In the last twelve months, I’ve been in more than twenty-five states. From the big cities of our country to tiny little burgs that hardly have a name, I’ve had the opportunity to observe and interact with all kinds of people from all walks of life. It’s important, by the way, to understand that observations are not judgments. That’s the subject for another blog, but understand that observations are insights offered as information. Judgments come when you use the same method to draw conclusions about the value of someone or something. Two completely different things.
People are interesting.
In the small towns of the Midwest, we’re all about respecting everyone’s space. We do it physically, for instance, by excusing ourselves if we get too close. If we reach across someone to retrieve something in the store, if we interrupt someone to ask a question, if we are working through our way through a crowded space, we say, “excuse me” in a way that is more of an apology. We apologize because we’re the invader.

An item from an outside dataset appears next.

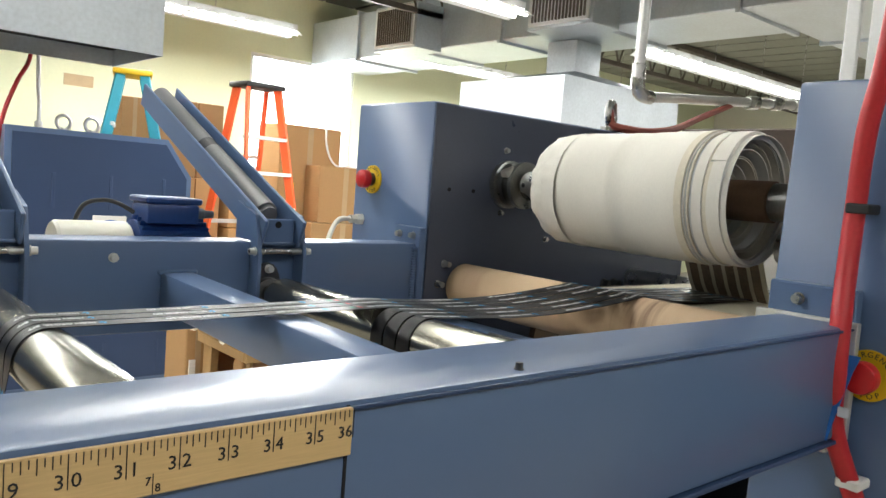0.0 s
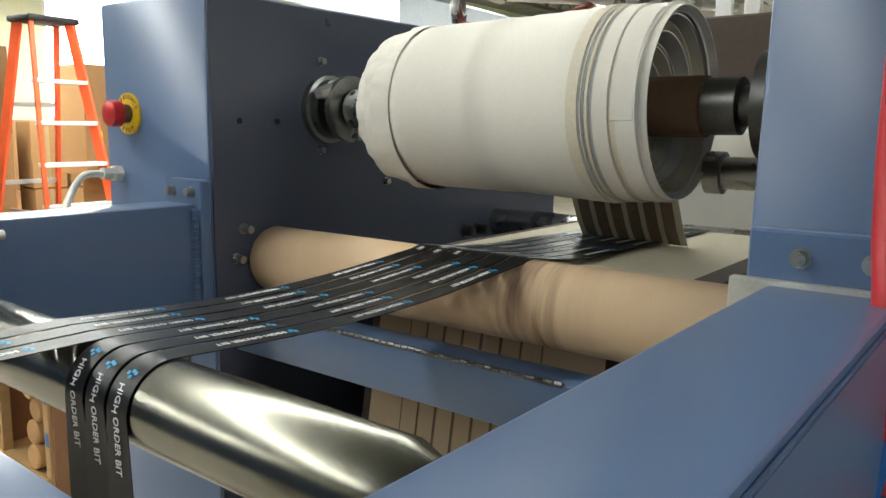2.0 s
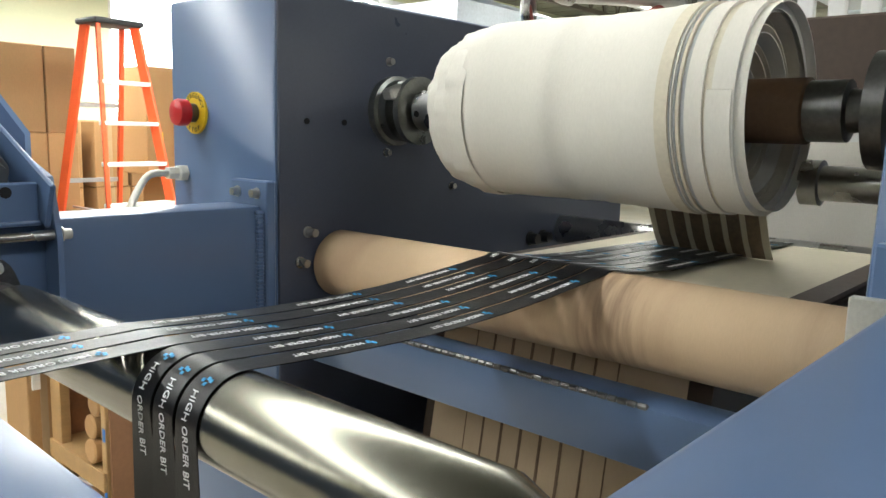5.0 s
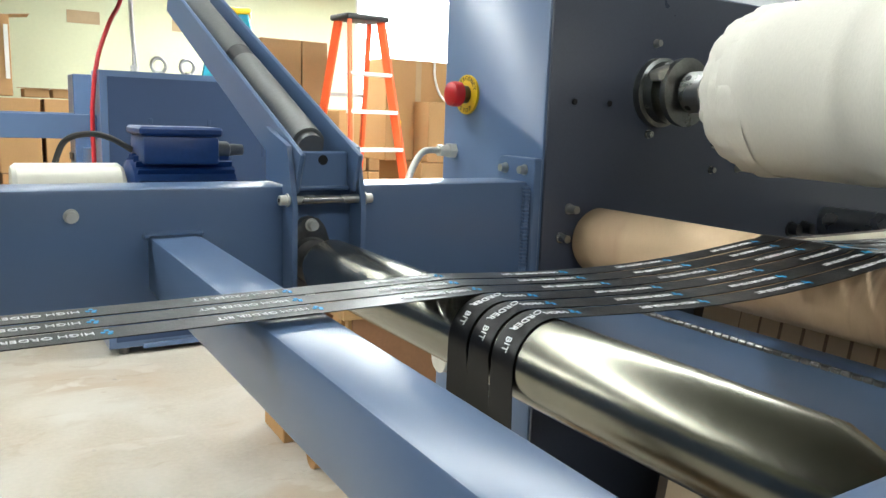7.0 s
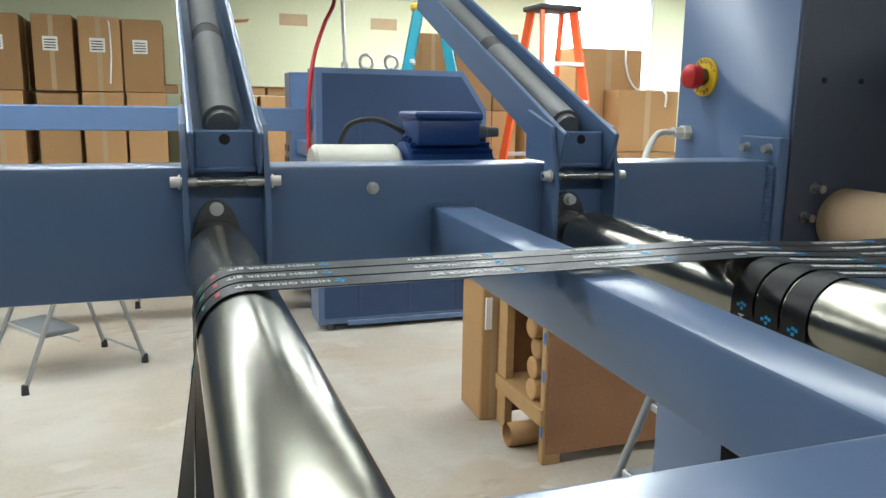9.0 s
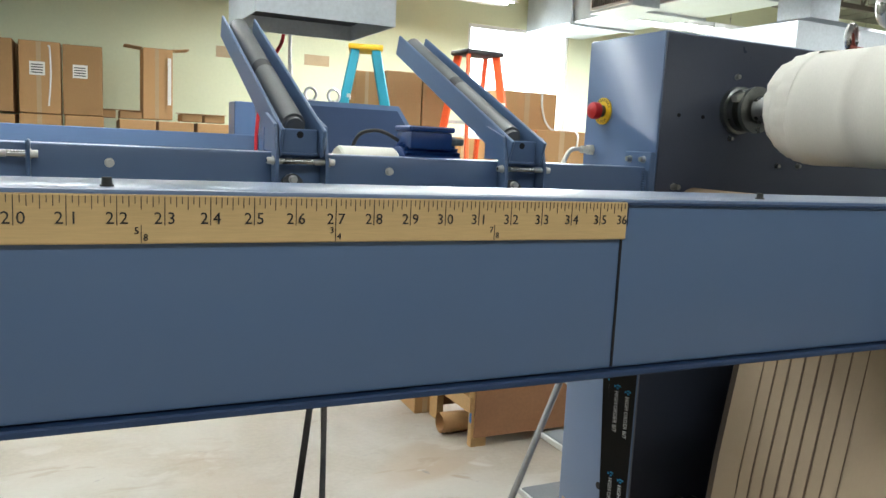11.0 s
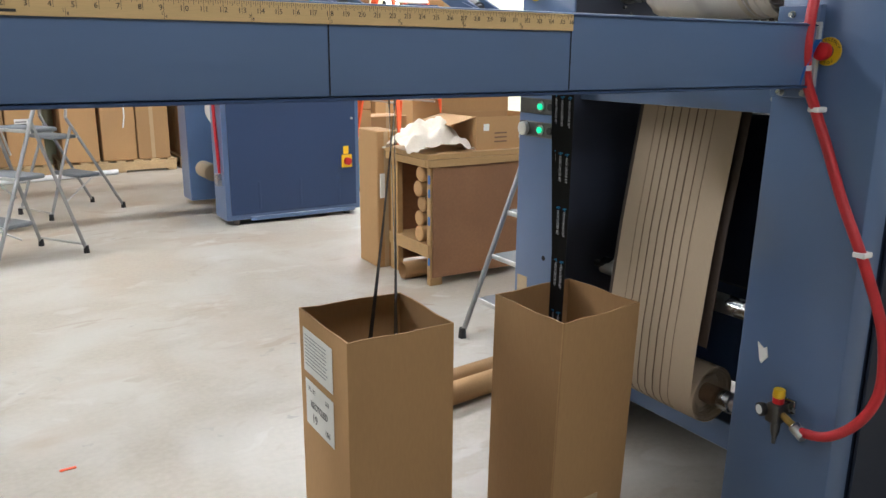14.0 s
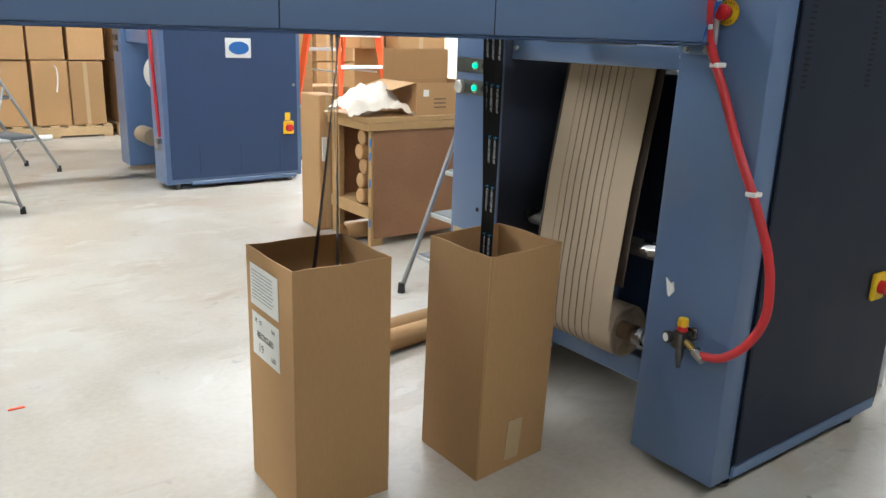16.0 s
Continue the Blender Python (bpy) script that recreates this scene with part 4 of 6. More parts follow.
    part("core", lathe([(-0.008, 0.032), (0.470, 0.034), (0.472, 0.028), (0.485, 0.028)], (AX, y1, AZ), (0, -1, 0), 40), CORE, th, "brown cardboard core")
    part("chuck", lathe([(0, 0.031), (0.036, 0.031), (0.038, 0.022), (0.055, 0.020)], (AX, 0.232, AZ), (0, -1, 0), 36), DARKSTEEL, th, "dark steel chuck")
    hub = part("hub", lathe([(0, 0.024), (0.026, 0.024), (0.027, 0.030), (0.060, 0.030), (0.062, 0.02)], (AX, 0.710, AZ), (0, 1, 0), 36), STEEL, th, "steel hub with grub screws")
    for k in range(4):
        a = k * math.pi / 2
        d = Vector((math.cos(a), 0, math.sin(a)))
        c = Vector((AX, 0.760, AZ))
        part("screw", rod(c + d * 0.028, c + d * 0.0304, 0.005, segs=10), BLACK, hub)
    slim = Matrix.Translation((AX, 0, AZ)) @ Matrix.Translation((0, 0.48, 0)) @ Matrix.Diagonal((0.912, 0.955, 0.912, 1)) @ Matrix.Translation((-AX, -0.48, -AZ))
    for ob in th.children:
        if ob.name.split(".")[0] in ("winding", "layer", "shell", "flap", "torn_lip"):
            ob.data.transform(slim)
    return th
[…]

In the Northeast, we kind of create our own space. I was in New York City for the last few days, and people there use the same phrase, but in a much different way. Reach across someone to retrieve something? You hear, “Excuse me”, but with a tone that says, “I forgive you for being the absolute idiot who is in my way.” At dinner you hear, “Excuse me” directed at the server, but in a tone that says, “Why in the heck aren’t you here at my elbow in case I need something?”
Isn’t that interesting?
On the other hand, in New York City, it’s easy to strike up a conversation with people. In the space of a half hour, you might meet people from ten different countries, and hear a wealth of great stories about culture and geography. In some parts of the city you could do that and never move more than ten feet.
In the small towns of the Midwest, it’s not that people aren’t friendly. They’re just more reserved. Stop for lunch in a small town diner and you may well be greeted with a blend of suspicion and interrogation. If you’re wearing a suit it might be even worse. “New in town?” comes with a tone that says, “What the heck are you doing here?” “So…what do you do?” comes with a tone that implies, “You’re not staying, right?”
Isn’t that interesting?
You know what else? During this time between Thanksgiving and Christmas people really are nicer. They seem a bit more patient, a bit more tolerant of others, and more giving in general. This is my favorite time of the year because of that very thing.
In the next month I’ll be in major cities like Chicago, St. Louis, and Phoenix, and I’ll be in small towns like Ottertail, Mt. Carmel, and Wadena, and in each of those places I’ll meet wonderful, gracious, caring people. That’s the most important observation of all.